- TASK REQUIREMENTS
Omit all pictures, then retype the data exactly as given.

- DATA BLOCK
----------------------------------------
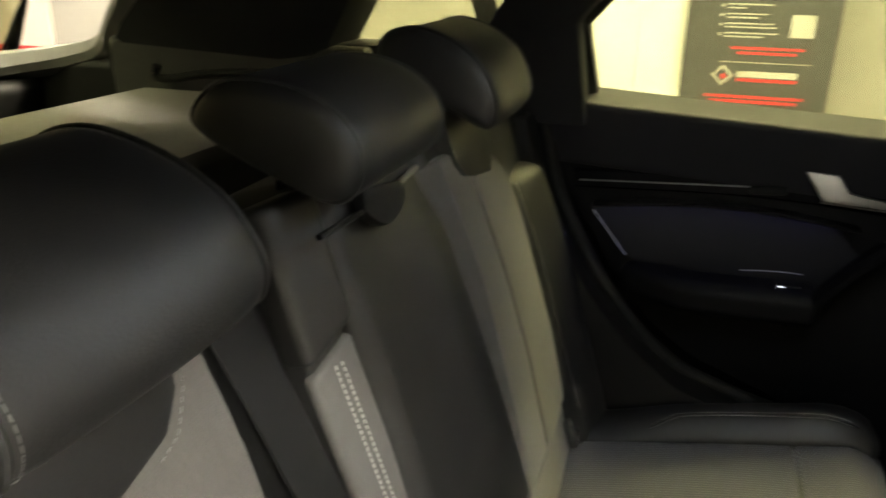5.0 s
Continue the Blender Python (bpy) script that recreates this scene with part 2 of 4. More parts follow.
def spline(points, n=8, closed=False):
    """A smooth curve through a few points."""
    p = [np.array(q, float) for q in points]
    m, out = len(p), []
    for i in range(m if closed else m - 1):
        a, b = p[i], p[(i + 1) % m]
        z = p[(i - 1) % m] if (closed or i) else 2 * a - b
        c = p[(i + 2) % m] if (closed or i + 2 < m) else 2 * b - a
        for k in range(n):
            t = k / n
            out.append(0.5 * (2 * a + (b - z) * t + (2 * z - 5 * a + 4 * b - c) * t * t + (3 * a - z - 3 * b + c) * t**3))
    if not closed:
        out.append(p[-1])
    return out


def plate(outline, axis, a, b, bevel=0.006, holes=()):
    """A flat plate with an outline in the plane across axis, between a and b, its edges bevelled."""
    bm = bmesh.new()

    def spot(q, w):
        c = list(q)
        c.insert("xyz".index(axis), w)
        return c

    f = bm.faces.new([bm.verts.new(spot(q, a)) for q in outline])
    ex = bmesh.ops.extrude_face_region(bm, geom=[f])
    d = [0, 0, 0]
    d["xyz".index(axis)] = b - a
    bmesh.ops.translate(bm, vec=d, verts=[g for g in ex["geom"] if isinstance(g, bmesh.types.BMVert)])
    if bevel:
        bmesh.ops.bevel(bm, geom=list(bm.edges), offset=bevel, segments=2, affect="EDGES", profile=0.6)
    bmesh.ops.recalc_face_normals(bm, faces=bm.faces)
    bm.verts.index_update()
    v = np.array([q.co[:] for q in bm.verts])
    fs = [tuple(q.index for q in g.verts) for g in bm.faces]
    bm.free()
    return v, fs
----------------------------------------
- CORRECT RESPONSE
5.0 s
Continue the Blender Python (bpy) script that recreates this scene with part 2 of 4. More parts follow.
def spline(points, n=8, closed=False):
    """A smooth curve through a few points."""
    p = [np.array(q, float) for q in points]
    m, out = len(p), []
    for i in range(m if closed else m - 1):
        a, b = p[i], p[(i + 1) % m]
        z = p[(i - 1) % m] if (closed or i) else 2 * a - b
        c = p[(i + 2) % m] if (closed or i + 2 < m) else 2 * b - a
        for k in range(n):
            t = k / n
            out.append(0.5 * (2 * a + (b - z) * t + (2 * z - 5 * a + 4 * b - c) * t * t + (3 * a - z - 3 * b + c) * t**3))
    if not closed:
        out.append(p[-1])
    return out


def plate(outline, axis, a, b, bevel=0.006, holes=()):
    """A flat plate with an outline in the plane across axis, between a and b, its edges bevelled."""
    bm = bmesh.new()

    def spot(q, w):
        c = list(q)
        c.insert("xyz".index(axis), w)
        return c

    f = bm.faces.new([bm.verts.new(spot(q, a)) for q in outline])
    ex = bmesh.ops.extrude_face_region(bm, geom=[f])
    d = [0, 0, 0]
    d["xyz".index(axis)] = b - a
    bmesh.ops.translate(bm, vec=d, verts=[g for g in ex["geom"] if isinstance(g, bmesh.types.BMVert)])
    if bevel:
        bmesh.ops.bevel(bm, geom=list(bm.edges), offset=bevel, segments=2, affect="EDGES", profile=0.6)
    bmesh.ops.recalc_face_normals(bm, faces=bm.faces)
    bm.verts.index_update()
    v = np.array([q.co[:] for q in bm.verts])
    fs = [tuple(q.index for q in g.verts) for g in bm.faces]
    bm.free()
    return v, fs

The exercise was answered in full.